Poursuivons, en cette seconde étape, le résumé des éléments essentiels de la contemplation spirituelle :

  • 4 – La contemplation est l’œuvre de l’amour, et le contemplatif donne la preuve de son amour en quittant tout, y compris les choses les plus spirituelles, pour Dieu, et en vivant dans le néant, le détachement, et « la nuit ». Mais le facteur décisif dans la contemplation, c’est l’action gratuite et imprévisible de Dieu. Lui seul peut accorder le don de la grâce mystique et se faire connaître par le contact ineffable et secret qui révèle sa présence dans les profondeurs de l’âme. Ce qui compte, ce n’est pas l’amour de l’âme pour Dieu, mais l’amour de Dieu pour l’âme.

  • 5 – Cette connaissance de Dieu dans l’inconnaissance n’est pas intellectuelle, ni même, au sens strict, affective. Elle n’est pas l’œuvre de telle ou telle faculté unissant l’âme à quelque objet extérieur. Elle est œuvre d’union intérieure et d’identification dans la charité divine : on connaît Dieu en devenant un avec Lui. On l’appréhende en devenant l’objet de ses miséricordes infinies.

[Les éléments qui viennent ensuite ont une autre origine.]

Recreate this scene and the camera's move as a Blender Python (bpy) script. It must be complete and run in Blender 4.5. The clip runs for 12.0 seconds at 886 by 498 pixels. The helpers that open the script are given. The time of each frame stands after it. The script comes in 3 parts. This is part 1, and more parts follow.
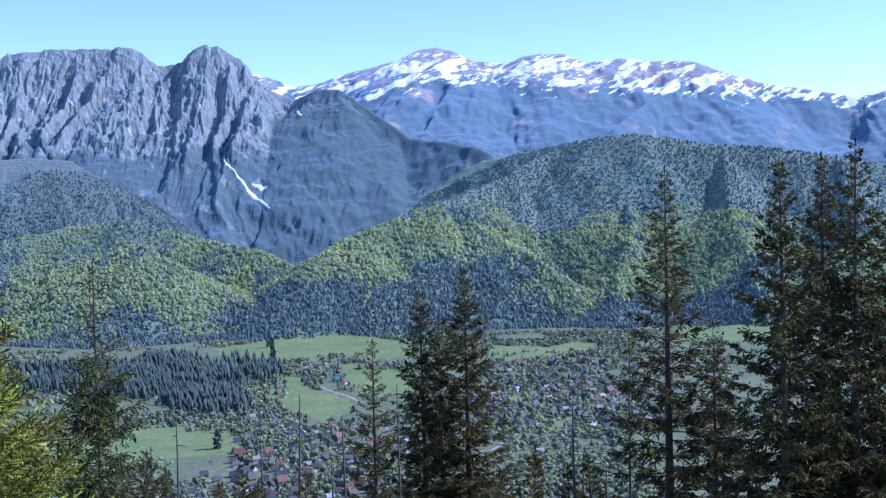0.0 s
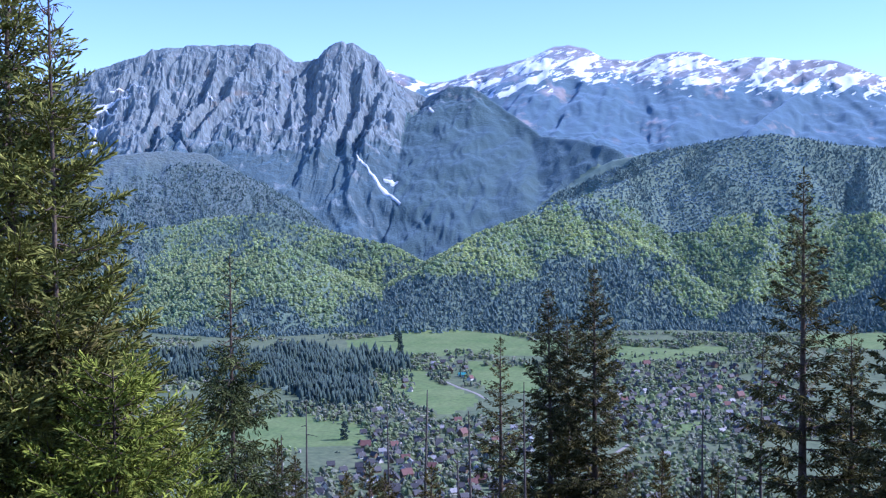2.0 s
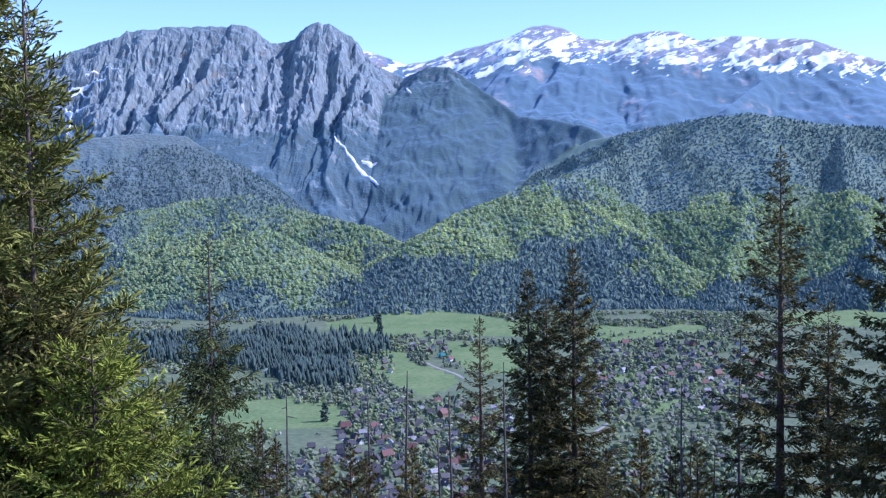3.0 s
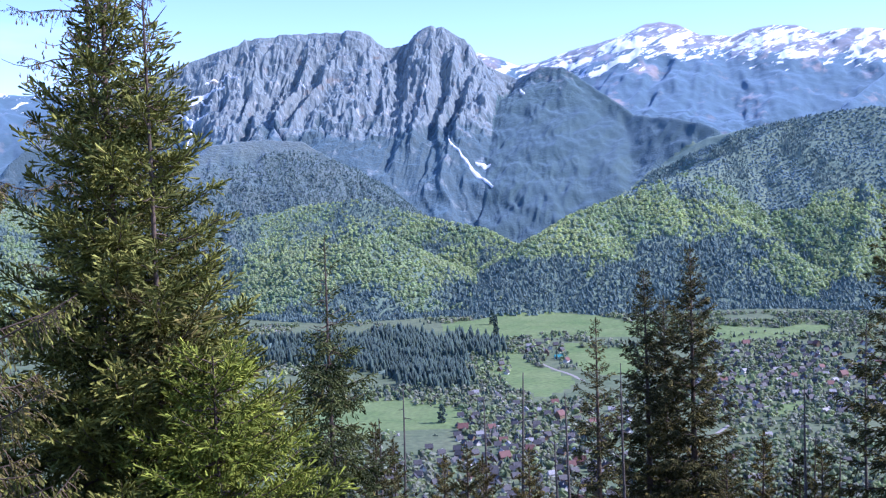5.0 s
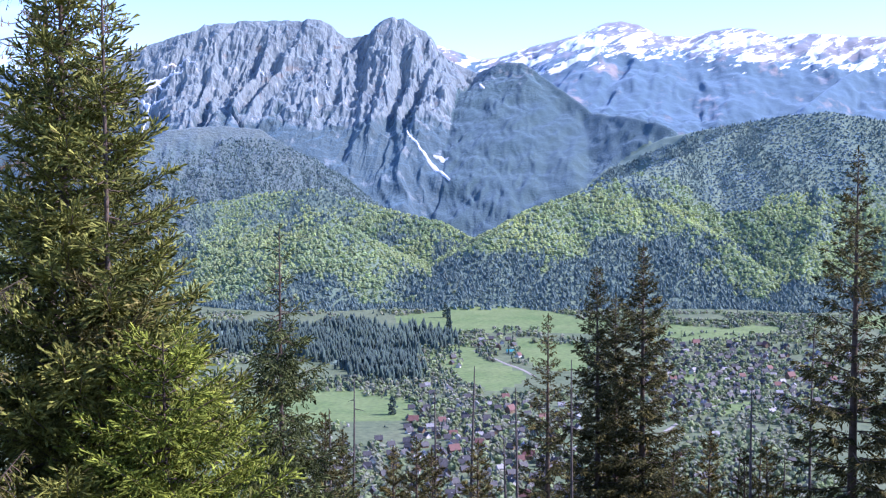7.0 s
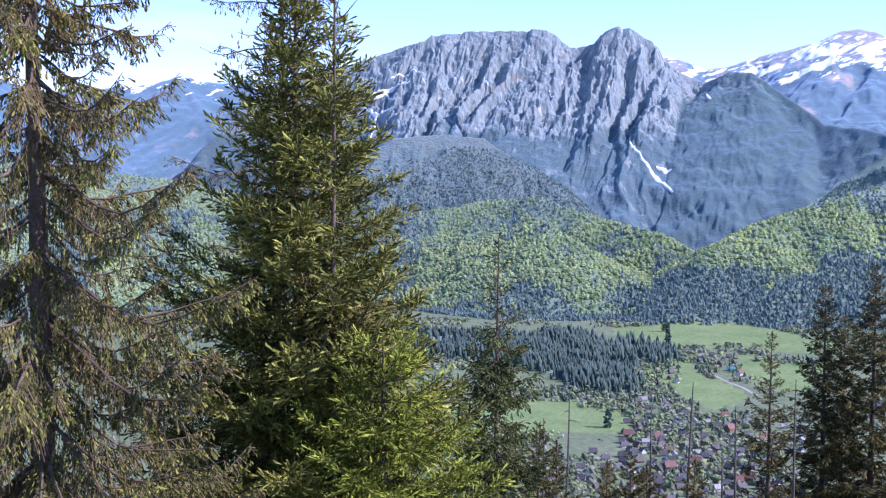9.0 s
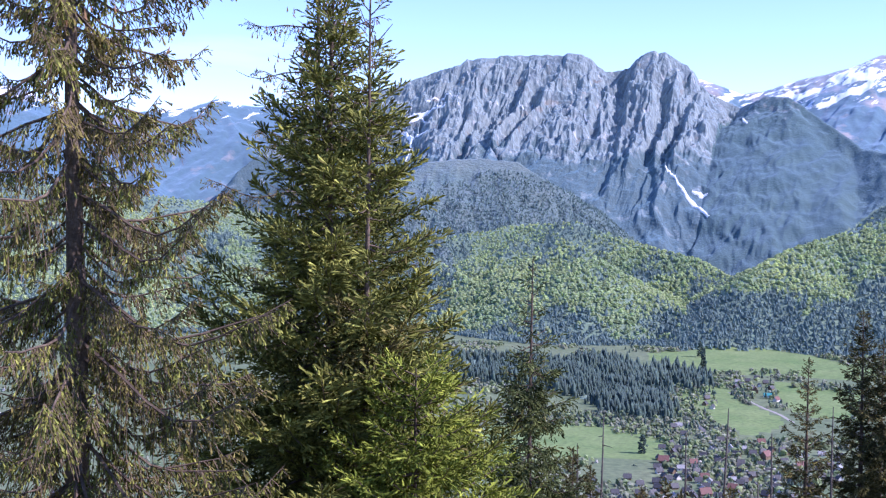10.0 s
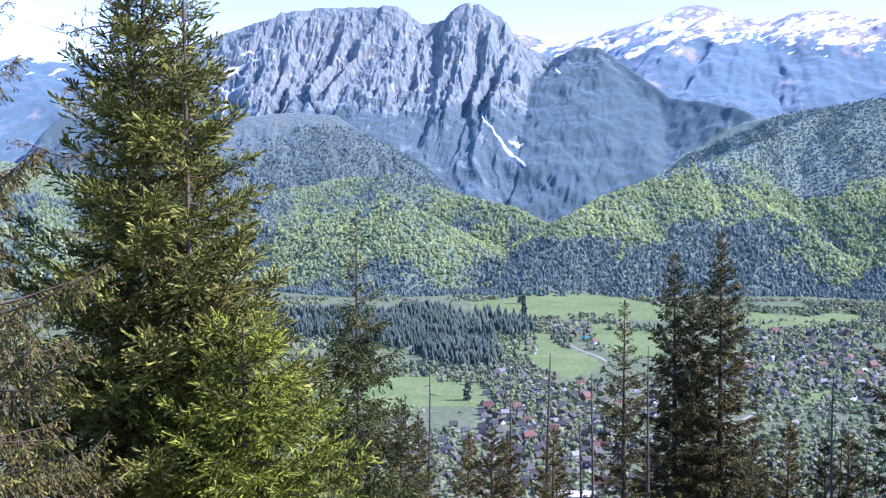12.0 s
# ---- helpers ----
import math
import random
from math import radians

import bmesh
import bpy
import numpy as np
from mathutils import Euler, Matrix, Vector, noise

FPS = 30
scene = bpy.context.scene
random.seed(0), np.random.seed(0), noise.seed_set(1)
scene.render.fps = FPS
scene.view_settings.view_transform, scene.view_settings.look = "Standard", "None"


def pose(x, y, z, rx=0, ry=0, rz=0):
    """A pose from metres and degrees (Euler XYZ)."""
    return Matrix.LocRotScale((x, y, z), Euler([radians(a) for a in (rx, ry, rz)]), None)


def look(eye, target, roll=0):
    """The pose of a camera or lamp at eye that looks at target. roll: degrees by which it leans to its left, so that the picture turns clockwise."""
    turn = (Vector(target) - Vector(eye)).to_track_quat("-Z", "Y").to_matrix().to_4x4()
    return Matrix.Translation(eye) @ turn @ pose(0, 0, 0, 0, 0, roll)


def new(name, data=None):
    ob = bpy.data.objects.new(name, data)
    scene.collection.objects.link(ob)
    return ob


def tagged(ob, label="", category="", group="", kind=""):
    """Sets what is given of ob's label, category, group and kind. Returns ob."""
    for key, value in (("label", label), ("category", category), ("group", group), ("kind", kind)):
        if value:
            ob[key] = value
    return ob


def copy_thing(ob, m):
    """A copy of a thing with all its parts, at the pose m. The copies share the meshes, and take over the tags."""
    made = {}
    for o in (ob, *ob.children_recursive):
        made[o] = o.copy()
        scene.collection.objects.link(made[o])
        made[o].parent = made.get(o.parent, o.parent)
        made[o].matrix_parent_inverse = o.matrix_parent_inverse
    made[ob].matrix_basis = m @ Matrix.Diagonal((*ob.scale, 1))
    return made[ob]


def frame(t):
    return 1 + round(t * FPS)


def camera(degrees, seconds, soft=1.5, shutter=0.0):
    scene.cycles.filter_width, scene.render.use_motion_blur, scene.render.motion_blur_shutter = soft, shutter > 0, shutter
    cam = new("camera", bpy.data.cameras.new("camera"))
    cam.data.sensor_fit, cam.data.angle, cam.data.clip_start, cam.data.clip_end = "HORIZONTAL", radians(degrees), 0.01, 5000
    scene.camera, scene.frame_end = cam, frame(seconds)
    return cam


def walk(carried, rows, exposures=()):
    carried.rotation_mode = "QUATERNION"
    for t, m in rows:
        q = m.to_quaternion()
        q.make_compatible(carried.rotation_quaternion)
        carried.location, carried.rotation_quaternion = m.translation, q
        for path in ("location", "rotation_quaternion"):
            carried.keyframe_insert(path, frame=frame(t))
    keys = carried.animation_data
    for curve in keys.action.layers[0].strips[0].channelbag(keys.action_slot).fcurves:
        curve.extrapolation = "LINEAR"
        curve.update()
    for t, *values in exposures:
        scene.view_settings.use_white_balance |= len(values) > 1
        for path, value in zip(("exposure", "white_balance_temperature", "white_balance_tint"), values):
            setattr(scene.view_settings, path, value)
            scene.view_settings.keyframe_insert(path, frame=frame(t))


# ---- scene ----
cam = camera(39.98, 12.0, soft=1.3)
PATH = [
    (0, pose(0.030, 0.000, 300.000, 87.00, 1.50, 0.00)),
    (0.5, pose(0.020, 0.000, 300.000, 87.13, 0.86, 1.11)),
    (1, pose(0.000, 0.000, 300.000, 87.41, 0.65, 4.28)),
    (1.5, pose(0.000, 0.000, 300.000, 87.04, 0.75, 5.57)),
    (2, pose(-0.020, 0.000, 300.000, 86.98, 0.57, 6.11)),
    (2.5, pose(-0.020, 0.000, 300.000, 86.63, 0.74, 6.10)),
    (2.7, pose(-0.030, 0.000, 300.000, 86.01, 0.66, 5.39)),
    (4.3, pose(0.030, 0.000, 300.000, 86.61, 1.42, 4.89)),
    (4.5, pose(0.040, 0.000, 300.000, 86.49, 1.58, 6.08)),
    (5, pose(0.000, 0.000, 300.000, 86.28, 1.98, 10.44)),
    (5.5, pose(-0.030, 0.000, 300.000, 86.24, 1.52, 12.75)),
    (6, pose(-0.030, 0.000, 300.000, 85.78, 1.18, 12.00)),
    (6.5, pose(-0.020, 0.000, 300.000, 85.52, 0.26, 8.52)),
    (6.7, pose(-0.010, 0.000, 300.000, 85.66, 0.21, 7.84)),
    (8.3, pose(0.020, 0.000, 300.000, 86.61, -0.31, 15.09)),
    (8.5, pose(0.010, 0.000, 300.000, 85.57, -1.14, 14.79)),
    (9, pose(0.010, 0.000, 300.000, 86.32, -0.58, 18.81)),
    (9.5, pose(0.010, 0.000, 300.000, 86.94, -0.97, 18.77)),
    (10, pose(0.020, 0.000, 300.000, 87.40, -0.82, 20.44)),
    (10.5, pose(0.010, 0.000, 300.000, 86.75, 0.08, 19.98)),
    (11, pose(0.000, 0.000, 300.000, 85.87, 0.46, 20.35)),
    (11.5, pose(-0.035, 0.000, 300.000, 85.68, 0.40, 16.91)),
    (12, pose(-0.020, 0.000, 300.000, 85.25, 0.38, 11.98)),
]
EXPOSURES = [(0, 0.94, 4830, 32), (2.7, 0.97, 4880, 31), (4.3, 1.07, 4960, 32), (5.5, 1.31, 5190, 34), (6.5, 1.45, 5290, 35), (8.4, 1.28, 5270, 36), (9.5, 1.37, 5330, 37), (10.4, 1.26, 5310, 36), (11.0, 1.37, 5310, 36), (12, 1.57, 5300, 35)]
walk(cam, PATH, EXPOSURES)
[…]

  • 6 – La contemplation, c’est un amour et une connaissance surnaturels de Dieu, à la fois simples et obscurs, infusés par lui au sommet de l’âme, et donnant à l’âme un contact direct et expérimental avec lui. La contemplation mystique, c’est l’intuition de Dieu procédant d’un amour pur. C’est un don de Dieu qui transcende absolument toutes les capacités naturelles de l’âme et que nul ne peut acquérir par un quelconque effort de sa part. Mais Dieu le donne à l’âme pour autant qu’elle est pure et vidée de toute affection pour les choses extérieures à Lui. Autrement dit, elle est Dieu se manifestant Lui-même, selon la promesse du Christ, à ceux qui l’aiment. Et pourtant l’amour dont ils l’aiment est également un don de Lui ; nous ne l’aimons que parce que Lui nous a aimés le premier. Nous le cherchons parce que Lui nous a déjà trouvés. Ipse prior dilexit nosMais ce qu’il faut souligner, c’est que la contemplation est elle-même le fruit et la perfection de la charité pure. Celui qui aime Dieu a conscience que la joie la plus grande, la perfection de la béatitude, est d’aimer Dieu et de renoncer à tout pour l’amour de Dieu seul… ou pour l’amour de l’amour seul, puisque Dieu Lui-même est amour. La contemplation est l’expérience intellectuelle du fait que Dieu est l’Amour infini, qu’Il s’est donné totalement à nous, et que dès lors, l’amour est la seule chose qui compte.